The GIGO gem is not likely the proper solutions. If you have bad encodings in your database, you should fix them and write consistent encodings. That said, if you have no other choice, GIGO can help.
This gem depends on a series of transcoders including ActiveSupport::Multibyte#tidy_bytes
along with one of the many public forks of CharDet
for ruby. Since CharDet
is not a public gem and following proper semantic versioning, we have decided to vendor the kirillrdy/rchardet repo. We have even made sure that our vendored version stays in our namesacpe by using GIGO::CharDet
. So if you have another version bundled, feel confident that the two will not conflict.
Usage
Simple, just pass a string to GIGO.load
. Nil values or properly encoded strings are returned. Else, GIGO
will do its best to convert and force your default internal (or UTF-8) encoding.
GIGO.load "€20 – “Woohoo”"
Lets say you have a comments
column on an ActiveRecord model which is not guaranteed to come back per your default external encoding.
def comments
GIGO.load read_attribute(:comments)
end
GIGO's encoding can be configured using the GIGO.encoding
accessor. By default this is either Encoding.default_internal
with a fallback to Encoding::UTF_8
.
Transcoders
GIGO transcoders can be any module or class that implements the transcode
method. This method takes one argument, the string to transcode and can hook into the GIGO.encoding
if needed. The default list of transcoders is.

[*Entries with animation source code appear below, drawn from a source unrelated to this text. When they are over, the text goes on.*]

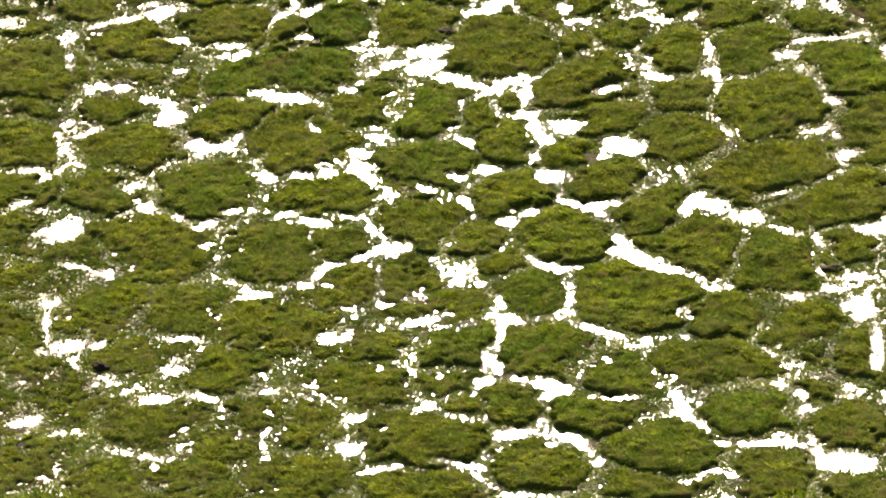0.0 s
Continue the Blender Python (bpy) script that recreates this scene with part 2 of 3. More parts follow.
MATS += [
    (-5.76, -19.39, 1.65, 1.50, -34), (13.48, -19.84, 2.30, 0.97, 1), (4.05, -21.75, 2.25, 1.33, 7), (-1.56, -21.94, 2.35, 1.86, 0),
    (-9.19, -23.68, 1.61, 1.43, -32), (-22.20, 16.60, 2.30, 1.20, 25), (-24.80, 14.90, 1.60, 1.20, -60), (-22.40, 7.00, 1.30, 1.00, 0),
]
# open water in the same terms
POOLS = []
POOLS += [
    (10.41, 20.32, 0.42, 0.19, -55), (6.53, 20.06, 0.58, 0.33, 65), (-2.69, 20.05, 0.57, 0.38, 41), (0.37, 19.96, 0.61, 0.35, -48), (3.82, 19.78, 0.65, 0.26, 20), (14.80, 19.72, 0.92, 0.30, 25),
    (5.29, 19.67, 0.79, 0.25, -5), (13.45, 19.19, 0.77, 0.26, 17), (-3.40, 18.97, 0.91, 0.37, 21), (1.74, 18.91, 0.84, 0.34, -16), (12.34, 18.81, 0.64, 0.31, 20), (16.59, 18.44, 0.89, 0.63, -85),
    (0.98, 18.44, 0.57, 0.25, -54), (-12.41, 18.27, 0.68, 0.16, -64), (-11.65, 17.81, 0.82, 0.44, 54), (-12.63, 17.45, 1.02, 0.31, 67), (-17.74, 17.33, 0.67, 0.26, -41), (11.73, 17.32, 0.62, 0.57, 37),
]
POOLS += [
    (8.05, 17.20, 1.17, 0.16, -74), (-18.69, 16.83, 0.94, 0.86, -63), (12.88, 16.15, 0.59, 0.35, -27), (-20.08, 15.63, 0.79, 0.26, 29), (-11.00, 15.38, 0.70, 0.23, -36), (8.56, 15.32, 0.46, 0.30, 28),
    (5.14, 15.22, 0.66, 0.25, -8), (-5.01, 15.09, 1.16, 0.67, 20), (-11.59, 15.06, 0.74, 0.23, 45), (-21.13, 15.00, 0.67, 0.20, 34), (8.94, 14.97, 1.41, 0.21, -75), (13.84, 14.96, 0.94, 0.20, -63),
    (-6.94, 14.89, 0.56, 0.19, 41), (-8.23, 14.76, 0.77, 0.21, 6), (-25.42, 14.49, 0.70, 0.61, -33), (6.31, 14.45, 0.94, 0.34, -12), (-17.03, 14.24, 0.70, 0.31, 19), (-14.39, 13.99, 0.77, 0.26, 17),
]
POOLS += [
    (-16.36, 13.92, 0.51, 0.23, -36), (-22.46, 13.61, 0.97, 0.47, 20), (-4.84, 13.55, 1.25, 0.62, 49), (14.76, 13.53, 0.53, 0.37, -32), (-6.53, 13.51, 0.95, 0.49, 34), (-13.71, 13.28, 0.64, 0.30, 54),
    (4.37, 12.96, 1.12, 0.33, 37), (-22.33, 12.79, 0.56, 0.39, 42), (-7.17, 12.79, 0.67, 0.39, 33), (-0.51, 12.71, 0.79, 0.45, 28), (-3.08, 12.58, 1.13, 0.51, -16), (0.33, 12.42, 1.28, 0.33, -73),
    (-1.53, 11.97, 0.78, 0.42, -29), (-21.67, 11.69, 1.31, 0.23, -70), (-16.11, 11.36, 0.51, 0.37, 47), (15.28, 10.94, 0.78, 0.22, -65), (14.71, 10.88, 0.84, 0.46, 37), (-7.67, 10.82, 0.69, 0.38, -36),
]
POOLS += [
    (0.77, 10.05, 0.76, 0.45, 6), (-11.87, 10.00, 0.72, 0.30, 31), (10.62, 9.83, 0.90, 0.16, -67), (-10.45, 9.77, 1.14, 0.41, 13), (-18.49, 9.44, 0.94, 0.69, 34), (-19.93, 9.42, 0.78, 0.40, 28),
    (-13.84, 9.16, 0.51, 0.25, 25), (2.93, 9.15, 0.94, 0.70, 15), (1.89, 8.91, 0.86, 0.53, -36), (16.42, 8.82, 0.63, 0.44, 20), (-20.04, 8.52, 0.57, 0.26, 22), (-16.95, 8.46, 0.55, 0.33, 41),
    (-15.74, 8.33, 0.76, 0.60, 6), (5.48, 8.16, 0.75, 0.74, 17), (-14.38, 8.09, 1.15, 0.30, 65), (2.38, 7.96, 0.54, 0.32, -30), (6.36, 7.88, 0.81, 0.79, 6), (-8.43, 7.33, 0.45, 0.21, -43),
]
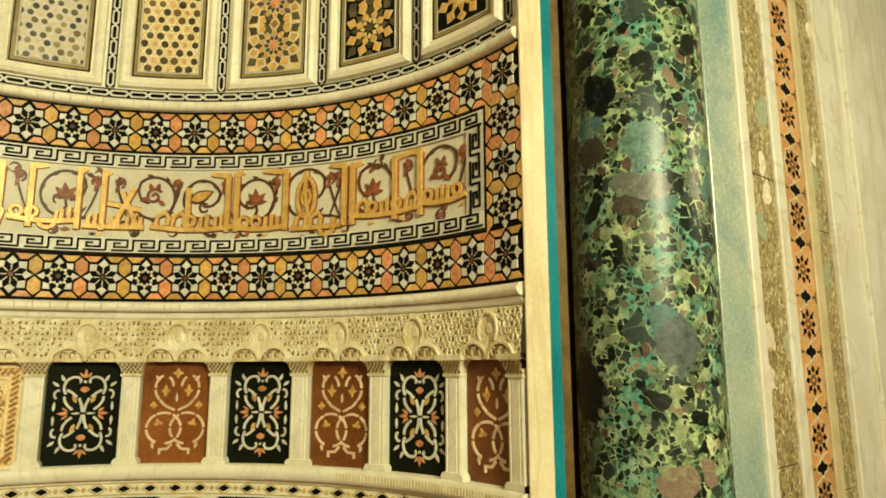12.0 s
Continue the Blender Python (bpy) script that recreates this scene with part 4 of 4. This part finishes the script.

- GIGO::Transcoders::ActiveSupport
- GIGO::Transcoders::CharDet
- GIGO::Transcoders::Blind
GIGO attempts to use each in that order. Upon successful transcoding, we use the EnsureValidEncoding gem to force an encoding to match the GIGO.encoding
while removing any non-convertable characters.
Toe Dough List
Remvoe CharDet and look at something like CharlockHolmes. I had install problems with this and it also failed a few initial tire kicks. See my notes here on the topic.
Contributing
GIGO is fully tested with ActiveSupport 3.0 to 4 and upward. If you detect a problem, open up a github issue or fork the repo and help out. After you fork or clone the repository, the following commands will get you up and running on the test suite.
$ bundle install
$ bundle exec rake appraisal:setup
$ bundle exec rake appraisal test
We use the appraisal gem from Thoughtbot to help us generate the individual gemfiles for each ActiveSupport version and to run the tests locally against each generated Gemfile. The rake appraisal test
command actually runs our test suite against all Rails versions in our Appraisal
file. If you want to run the tests for a specific Rails version, use rake -T
for a list. For example, the following command will run the tests for Rails 3.2 only.
$ bundle exec rake appraisal:activesupport32 test